Only last week, the Academic Staff Union of Universities (ASUU) warned the Federal Government against increasing tuition fees in public universities to N350,000 per session. ASUU alleged that the government had concluded plans to effect the hike in fees from next academic year and urged Nigerians to vehemently resist such move.
According to ASUU’s Ibadan Zonal Coordinator, Dr. Ade Adejumo, the increase in fees was the position of Federal Government’s team led by Dr. Wale Babalakin, which ASUU has rejected. Also, Adejumo hinted that the Federal Government plans to establish education bank where students will go for loans to attend public tertiary institutions, which would be repayable at the end of their studentship.
We cannot agree more with ASUU in rejecting and distancing itself from such an insensitive and ill-thought out policy. Education in Nigeria at the moment needs motivation and favourable environment to thrive rather than harsh policies that would further nail it on the cross.
That is why we also join the National Association of Nigerian Students (NANS) in cautioning against any hike in tuition fees in public universities. We back NANS President, Danielson Bamidele’s declaration of Nigerian students’ readiness to resist the plan while urging government to live up to its responsibilities and obligations to the citizenry.
Sound and affordable education is one of the cardinal obligations of government. It is therefore, confounding that while many countries are seeking ways to encourage their citizens to embrace education by making it attractive, Nigeria is contemplating taking it beyond the reach of average citizens.
No thanks to the dwindling economic situation in Nigeria, as parents and their wards are going through excruciatingchallenges to go through universities and government should not make worse an already bad situation.
The Tide is, however, hopeful that the plan would not see the light of day. According to the Permanent Secretary of Federal Ministry of Education, Mr. Sonny Echono, the Federal government has not approved any hike in tuition fee to N350,000 nor does it have such an intention in the near future.
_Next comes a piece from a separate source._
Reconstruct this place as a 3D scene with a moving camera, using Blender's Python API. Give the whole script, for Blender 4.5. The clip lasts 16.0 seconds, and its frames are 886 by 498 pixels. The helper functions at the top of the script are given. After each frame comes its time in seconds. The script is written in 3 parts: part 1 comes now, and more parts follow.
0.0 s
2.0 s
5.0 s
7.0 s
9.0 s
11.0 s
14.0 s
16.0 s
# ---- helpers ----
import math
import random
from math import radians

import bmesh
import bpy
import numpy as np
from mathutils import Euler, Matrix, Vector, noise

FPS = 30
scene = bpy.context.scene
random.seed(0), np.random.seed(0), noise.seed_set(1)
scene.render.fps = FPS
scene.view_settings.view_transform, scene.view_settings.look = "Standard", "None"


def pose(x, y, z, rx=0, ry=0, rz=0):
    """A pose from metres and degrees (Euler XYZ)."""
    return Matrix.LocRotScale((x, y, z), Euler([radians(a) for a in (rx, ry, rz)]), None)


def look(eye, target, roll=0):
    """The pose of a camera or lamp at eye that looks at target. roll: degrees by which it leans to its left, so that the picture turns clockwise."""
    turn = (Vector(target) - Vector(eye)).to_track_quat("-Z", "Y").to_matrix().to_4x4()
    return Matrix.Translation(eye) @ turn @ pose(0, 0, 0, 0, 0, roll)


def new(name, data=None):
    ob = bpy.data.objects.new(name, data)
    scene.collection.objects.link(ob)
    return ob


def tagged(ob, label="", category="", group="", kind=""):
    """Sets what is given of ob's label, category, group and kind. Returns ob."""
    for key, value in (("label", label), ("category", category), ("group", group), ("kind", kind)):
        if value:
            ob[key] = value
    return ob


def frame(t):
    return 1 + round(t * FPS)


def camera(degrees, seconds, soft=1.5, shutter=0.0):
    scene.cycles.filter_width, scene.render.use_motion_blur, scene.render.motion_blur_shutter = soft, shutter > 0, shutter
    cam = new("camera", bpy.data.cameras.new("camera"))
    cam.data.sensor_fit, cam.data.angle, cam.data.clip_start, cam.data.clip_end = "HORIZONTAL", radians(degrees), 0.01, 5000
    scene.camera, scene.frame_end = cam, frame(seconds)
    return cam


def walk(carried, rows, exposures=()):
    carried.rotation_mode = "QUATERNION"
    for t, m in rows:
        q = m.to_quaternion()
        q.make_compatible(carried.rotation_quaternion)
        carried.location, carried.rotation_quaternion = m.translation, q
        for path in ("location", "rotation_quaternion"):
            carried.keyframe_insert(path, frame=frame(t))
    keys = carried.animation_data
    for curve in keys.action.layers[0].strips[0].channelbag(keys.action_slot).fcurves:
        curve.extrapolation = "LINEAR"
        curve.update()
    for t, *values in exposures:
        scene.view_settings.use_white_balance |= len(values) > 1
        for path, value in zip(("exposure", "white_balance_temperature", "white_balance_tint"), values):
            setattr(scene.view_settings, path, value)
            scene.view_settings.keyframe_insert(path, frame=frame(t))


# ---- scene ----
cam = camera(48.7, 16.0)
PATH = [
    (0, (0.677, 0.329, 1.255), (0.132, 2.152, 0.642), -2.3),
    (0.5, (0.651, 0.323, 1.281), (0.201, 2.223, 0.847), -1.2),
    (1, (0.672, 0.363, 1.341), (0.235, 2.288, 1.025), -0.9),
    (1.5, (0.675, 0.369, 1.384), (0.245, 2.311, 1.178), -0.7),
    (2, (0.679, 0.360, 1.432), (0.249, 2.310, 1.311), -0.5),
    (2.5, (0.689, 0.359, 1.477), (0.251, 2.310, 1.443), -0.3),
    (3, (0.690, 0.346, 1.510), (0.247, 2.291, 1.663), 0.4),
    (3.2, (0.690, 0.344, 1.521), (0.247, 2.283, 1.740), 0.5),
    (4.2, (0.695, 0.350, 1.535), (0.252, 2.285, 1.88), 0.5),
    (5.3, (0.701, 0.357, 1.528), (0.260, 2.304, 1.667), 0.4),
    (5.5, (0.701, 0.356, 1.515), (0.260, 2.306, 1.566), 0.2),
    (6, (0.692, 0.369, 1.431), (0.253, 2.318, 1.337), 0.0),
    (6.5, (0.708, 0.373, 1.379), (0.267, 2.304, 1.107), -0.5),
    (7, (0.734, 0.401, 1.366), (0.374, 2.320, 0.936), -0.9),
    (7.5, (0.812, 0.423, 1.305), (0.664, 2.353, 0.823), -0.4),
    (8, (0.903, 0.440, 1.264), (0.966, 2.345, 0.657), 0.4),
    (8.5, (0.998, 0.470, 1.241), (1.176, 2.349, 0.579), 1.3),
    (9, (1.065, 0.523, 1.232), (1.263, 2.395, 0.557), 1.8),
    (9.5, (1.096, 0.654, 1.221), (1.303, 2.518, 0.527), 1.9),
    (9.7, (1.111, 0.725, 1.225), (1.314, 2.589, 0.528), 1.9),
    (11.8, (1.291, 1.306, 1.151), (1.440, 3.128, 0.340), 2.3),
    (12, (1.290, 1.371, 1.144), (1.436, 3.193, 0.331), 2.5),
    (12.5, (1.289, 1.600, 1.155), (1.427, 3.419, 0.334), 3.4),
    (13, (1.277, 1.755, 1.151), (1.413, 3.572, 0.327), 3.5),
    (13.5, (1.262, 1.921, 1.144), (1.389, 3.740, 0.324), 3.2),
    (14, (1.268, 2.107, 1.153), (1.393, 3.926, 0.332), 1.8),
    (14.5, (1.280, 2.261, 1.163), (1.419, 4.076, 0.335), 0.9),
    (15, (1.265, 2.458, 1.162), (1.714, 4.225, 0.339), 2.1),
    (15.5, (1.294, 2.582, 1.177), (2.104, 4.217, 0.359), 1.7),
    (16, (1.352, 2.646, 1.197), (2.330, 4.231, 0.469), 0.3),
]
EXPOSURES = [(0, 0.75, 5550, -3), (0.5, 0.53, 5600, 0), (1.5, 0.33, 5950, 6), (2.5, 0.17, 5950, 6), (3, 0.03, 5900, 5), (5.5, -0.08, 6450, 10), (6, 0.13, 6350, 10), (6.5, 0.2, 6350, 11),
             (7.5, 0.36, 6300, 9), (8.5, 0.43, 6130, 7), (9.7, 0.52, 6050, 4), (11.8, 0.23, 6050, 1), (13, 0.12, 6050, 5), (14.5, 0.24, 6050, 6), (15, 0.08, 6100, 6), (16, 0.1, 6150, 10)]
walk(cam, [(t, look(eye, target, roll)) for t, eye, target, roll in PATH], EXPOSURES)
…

We believe that such a plan, whether real or imagined should be nipped in the bud because it is not only unwarranted, it is also unacceptable.
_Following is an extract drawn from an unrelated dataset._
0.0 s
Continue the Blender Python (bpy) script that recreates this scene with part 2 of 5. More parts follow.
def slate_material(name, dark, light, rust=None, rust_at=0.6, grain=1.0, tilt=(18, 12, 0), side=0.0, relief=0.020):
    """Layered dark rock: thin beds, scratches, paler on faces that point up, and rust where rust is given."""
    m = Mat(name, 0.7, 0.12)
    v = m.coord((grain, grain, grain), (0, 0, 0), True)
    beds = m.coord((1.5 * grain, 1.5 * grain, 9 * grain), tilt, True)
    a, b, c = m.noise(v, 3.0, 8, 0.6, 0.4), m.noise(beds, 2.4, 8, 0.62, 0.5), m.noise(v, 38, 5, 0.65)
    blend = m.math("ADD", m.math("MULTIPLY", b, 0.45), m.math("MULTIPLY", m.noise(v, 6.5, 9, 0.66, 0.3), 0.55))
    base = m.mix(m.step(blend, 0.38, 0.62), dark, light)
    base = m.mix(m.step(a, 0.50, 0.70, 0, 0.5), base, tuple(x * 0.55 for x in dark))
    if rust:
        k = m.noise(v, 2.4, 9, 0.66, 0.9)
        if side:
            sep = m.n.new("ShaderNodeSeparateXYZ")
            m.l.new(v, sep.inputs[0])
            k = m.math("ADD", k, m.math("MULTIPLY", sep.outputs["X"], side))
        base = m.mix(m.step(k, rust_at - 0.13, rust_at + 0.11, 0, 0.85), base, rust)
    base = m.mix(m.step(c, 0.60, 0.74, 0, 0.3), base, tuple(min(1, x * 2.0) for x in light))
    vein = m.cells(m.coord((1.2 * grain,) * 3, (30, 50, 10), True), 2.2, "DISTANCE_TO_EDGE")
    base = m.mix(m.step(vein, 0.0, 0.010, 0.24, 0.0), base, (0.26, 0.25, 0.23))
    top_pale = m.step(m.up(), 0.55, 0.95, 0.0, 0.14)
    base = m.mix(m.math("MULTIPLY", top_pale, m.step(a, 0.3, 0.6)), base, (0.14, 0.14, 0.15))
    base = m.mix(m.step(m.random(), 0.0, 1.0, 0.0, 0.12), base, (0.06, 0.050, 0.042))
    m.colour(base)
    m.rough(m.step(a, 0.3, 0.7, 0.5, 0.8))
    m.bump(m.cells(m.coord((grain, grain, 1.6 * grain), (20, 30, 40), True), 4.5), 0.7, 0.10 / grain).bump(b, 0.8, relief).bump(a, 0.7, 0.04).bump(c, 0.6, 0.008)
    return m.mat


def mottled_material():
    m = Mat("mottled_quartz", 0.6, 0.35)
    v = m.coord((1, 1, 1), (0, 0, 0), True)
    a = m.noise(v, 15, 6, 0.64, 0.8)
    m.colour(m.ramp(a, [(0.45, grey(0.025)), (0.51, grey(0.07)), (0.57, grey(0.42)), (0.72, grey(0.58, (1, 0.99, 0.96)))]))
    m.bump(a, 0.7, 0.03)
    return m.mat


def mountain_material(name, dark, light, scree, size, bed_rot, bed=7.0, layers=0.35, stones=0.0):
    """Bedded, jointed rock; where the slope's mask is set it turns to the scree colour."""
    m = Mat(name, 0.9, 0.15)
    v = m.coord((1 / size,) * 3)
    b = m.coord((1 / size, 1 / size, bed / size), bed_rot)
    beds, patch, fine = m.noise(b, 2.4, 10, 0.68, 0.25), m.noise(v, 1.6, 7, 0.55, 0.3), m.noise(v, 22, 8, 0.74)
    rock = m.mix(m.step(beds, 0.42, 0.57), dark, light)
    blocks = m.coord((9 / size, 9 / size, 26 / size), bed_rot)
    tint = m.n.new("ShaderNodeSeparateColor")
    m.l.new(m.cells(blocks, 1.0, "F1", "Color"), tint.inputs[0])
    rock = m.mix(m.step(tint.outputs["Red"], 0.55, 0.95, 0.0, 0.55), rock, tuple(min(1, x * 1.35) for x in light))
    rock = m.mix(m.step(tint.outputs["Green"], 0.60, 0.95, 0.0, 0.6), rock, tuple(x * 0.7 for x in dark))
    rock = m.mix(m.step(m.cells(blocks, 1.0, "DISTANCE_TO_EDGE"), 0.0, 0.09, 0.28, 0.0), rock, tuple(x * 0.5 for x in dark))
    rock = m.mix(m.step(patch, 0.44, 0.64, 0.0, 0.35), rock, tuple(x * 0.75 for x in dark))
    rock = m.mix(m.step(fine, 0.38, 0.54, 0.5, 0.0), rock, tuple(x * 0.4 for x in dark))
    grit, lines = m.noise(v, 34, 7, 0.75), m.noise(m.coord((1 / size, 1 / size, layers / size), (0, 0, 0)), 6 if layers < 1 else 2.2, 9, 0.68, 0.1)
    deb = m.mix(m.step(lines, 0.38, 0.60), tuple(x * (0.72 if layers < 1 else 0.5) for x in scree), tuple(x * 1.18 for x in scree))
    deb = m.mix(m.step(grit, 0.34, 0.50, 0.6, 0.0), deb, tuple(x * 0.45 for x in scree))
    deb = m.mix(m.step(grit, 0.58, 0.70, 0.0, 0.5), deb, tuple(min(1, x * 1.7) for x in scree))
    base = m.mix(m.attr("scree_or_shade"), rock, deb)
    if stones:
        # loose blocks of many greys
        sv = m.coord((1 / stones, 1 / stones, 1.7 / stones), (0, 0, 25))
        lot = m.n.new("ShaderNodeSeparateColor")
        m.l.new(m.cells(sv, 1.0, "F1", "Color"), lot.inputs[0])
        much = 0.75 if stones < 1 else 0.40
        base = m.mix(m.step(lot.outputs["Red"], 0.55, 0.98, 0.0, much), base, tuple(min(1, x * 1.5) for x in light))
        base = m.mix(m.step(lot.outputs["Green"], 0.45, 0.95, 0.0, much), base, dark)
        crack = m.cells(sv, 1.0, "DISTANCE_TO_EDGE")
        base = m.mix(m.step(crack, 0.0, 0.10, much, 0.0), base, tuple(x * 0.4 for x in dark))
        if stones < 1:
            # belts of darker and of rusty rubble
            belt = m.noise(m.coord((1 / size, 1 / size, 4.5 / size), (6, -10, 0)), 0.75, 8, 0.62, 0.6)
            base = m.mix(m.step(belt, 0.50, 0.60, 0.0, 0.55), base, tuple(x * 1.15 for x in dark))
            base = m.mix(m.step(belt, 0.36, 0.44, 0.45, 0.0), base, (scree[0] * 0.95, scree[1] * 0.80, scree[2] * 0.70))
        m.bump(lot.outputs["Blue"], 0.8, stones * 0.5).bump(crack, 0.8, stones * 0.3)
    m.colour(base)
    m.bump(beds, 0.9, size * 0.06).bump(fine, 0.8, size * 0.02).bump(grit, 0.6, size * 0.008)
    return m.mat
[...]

Such a move, particularly, at this time, may not only result in students dropping out of school, but it may also see them and indeed Nigerians try to resist it violently. This is because majority of the students in Nigeria’s public universities today are children of average Nigerians going through hardships to survive.
By no means should the people be given the short end of the stick all the time.
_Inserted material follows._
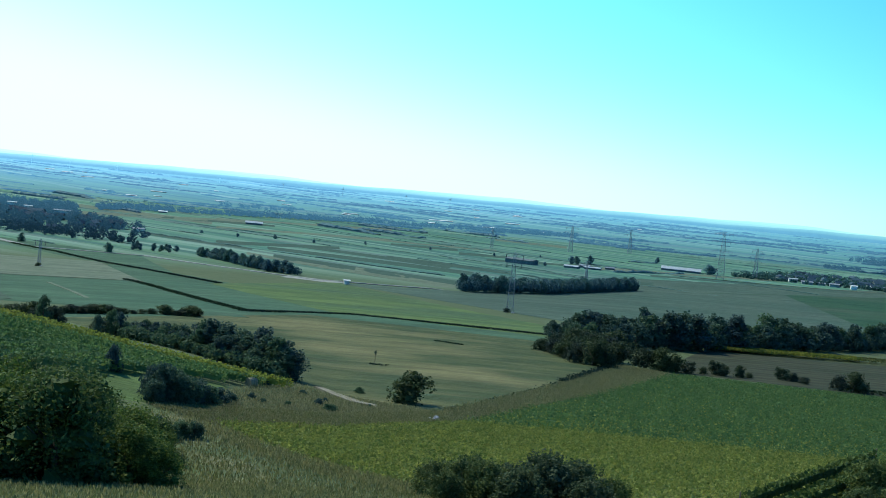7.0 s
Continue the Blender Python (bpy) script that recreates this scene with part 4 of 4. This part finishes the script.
mast_at(13.1, 1600, -1.36, [(0.9, 4, 1), (0.75, 5, 1)], 2.0, 0.6, "faint grey pylon on the plain", 0.1)
mast_at(8.55, 1080, -2.4, [(0.93, 3, 0.8), (0.8, 2.4, 0.8)], 1.2, 0.4, "small grey pylon beyond the shelter belt", 0.1)


def lookout_tower():
    az, d = -32.6, 1890
    x, y = polar(az, d)
    z, tip = ground(x, y), EYE.z + math.tan(radians(1.45)) * d
    h = tip - z
    ob = thing("water_tower", "dark water tower on thin legs on the ridge", "tower")
    for sx in (-1, 1):
        for sy in (-1, 1):
            s = Shape()
            s.tube((sx * 3.6, sy * 3.6, -1), (sx * 2.4, sy * 2.4, h * 0.82), 0.5, 0.4, 6)
            part("leg", s, M_CONCRETE, ob)
    s = Shape()
    for k in range(12):
        a, b = 2 * math.pi * k / 12, 2 * math.pi * (k + 1) / 12
        for r0, z0, r1, z1 in ((2.6, 0.8, 3.4, 0.86), (3.4, 0.86, 3.4, 0.95), (3.4, 0.95, 0.3, 1.0)):
            s.quad((r0 * math.cos(a), r0 * math.sin(a), z0 * h), (r0 * math.cos(b), r0 * math.sin(b), z0 * h), (r1 * math.cos(b), r1 * math.sin(b), z1 * h), (r1 * math.cos(a), r1 * math.sin(a), z1 * h))
    part("tank", s, M_STEEL, ob)
    ob.matrix_world = pose(x, y, z, 0, 0, az)


lookout_tower()

# ---- overhead lines ----
def cable(a, b, sag, r=0.05):
    cu = bpy.data.curves.new("cable", "CURVE")
    cu.dimensions, cu.bevel_depth, cu.bevel_resolution = "3D", r * 0.6, 0
    sp = cu.splines.new("POLY")
    sp.points.add(16)
    for k in range(17):
        u = k / 16
        p = Vector(a).lerp(Vector(b), u)
        sp.points[k].co = (p.x, p.y, p.z - sag * 4 * u * (1 - u), 1)
    cu.materials.append(M_STEEL)
    tagged(new("cable", cu), "thin dark overhead power cable between pylons", "cable", "overhead cables")


def line(az0, d0, e0, az1, d1, e1, offs, sag):
    for o, dz in offs:
        a, b = polar(az0, d0), polar(az1, d1)
        za, zb = EYE.z + math.tan(radians(e0)) * d0 + dz, EYE.z + math.tan(radians(e1)) * d1 + dz
        cable((a[0] + o, a[1], za), (b[0] + o, b[1], zb), sag)


line(-18.5, 1900, 1.0, -21.65, 1890, 1.05, ((-8, 0), (8, 0), (-12, -9), (12, -9)), 5)
line(-21.65, 1890, 1.05, -29.2, 1900, 1.2, ((-5, 0), (5, 0), (-6, -6), (6, -6)), 9)
line(-16.1, 1880, 0.6, -18.5, 1900, 0.75, ((-5, 0), (5, 0)), 4)
line(-18.5, 1900, 1.0, -6.75, 1608, -0.5, ((-11, 0), (11, 0), (-16, -9), (16, -9)), 9)
line(-6.75, 1608, -0.5, 2.45, 1376, -0.55, ((-11, 0), (11, 0), (-16, -9), (16, -9)), 9)
line(2.45, 1376, -0.55, 9.4, 1760, -0.95, ((-9, 0), (9, 0)), 9)

# ---- houses ----
def house_meshes(w, l, h, pitch):
    wall, roof = Shape(), Shape()
    wall.box((-w / 2, -l / 2, -1), (w / 2, l / 2, h))
    rise = w / 2 * pitch
    for y in (-l / 2, l / 2):
        i = len(wall.v)
        wall.v += [(-w / 2, y, h), (w / 2, y, h), (0, y, h + rise)]
        wall.f.append((i, i + 1, i + 2) if y < 0 else (i + 1, i, i + 2))
    e, t = 0.5, 0.25
    for side in (-1, 1):
        a, b = (side * (w / 2 + e), h - e * pitch), (0, h + rise)
        for q in (0, 1):
            z = t * q
            wall_pts = [(a[0], -l / 2 - e, a[1] + 0.02 + z), (b[0], -l / 2 - e, b[1] + 0.02 + z), (b[0], l / 2 + e, b[1] + 0.02 + z), (a[0], l / 2 + e, a[1] + 0.02 + z)]
            roof.quad(*wall_pts)
        i = len(roof.v) - 8
        roof.f += [(i, i + 4, i + 7, i + 3), (i, i + 1, i + 5, i + 4), (i + 3, i + 2, i + 6, i + 7)]
    return wall, roof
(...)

We think that the Federal Government should rather explore ways of making tertiary education more appealing to the people rather than a hike in tuition fees. Increasing the budgetary allocations to the education sector in order to fix some of the challenges of tertiary education in Nigeria is a good option.
Thus, hike in tuition fees or any policy that would decimate the capacity of Nigerians to enjoy affordable education, especially in the tertiary institutions must be discouraged for its consequences, which would spell doom on the part of the leadership.
Education should not be seen as a privilege to the citizens or a commodity for the rich and the privileged, it is a right which every responsible government all over the world tries to provide for citizens. Nigeria, should therefore, not be an exception.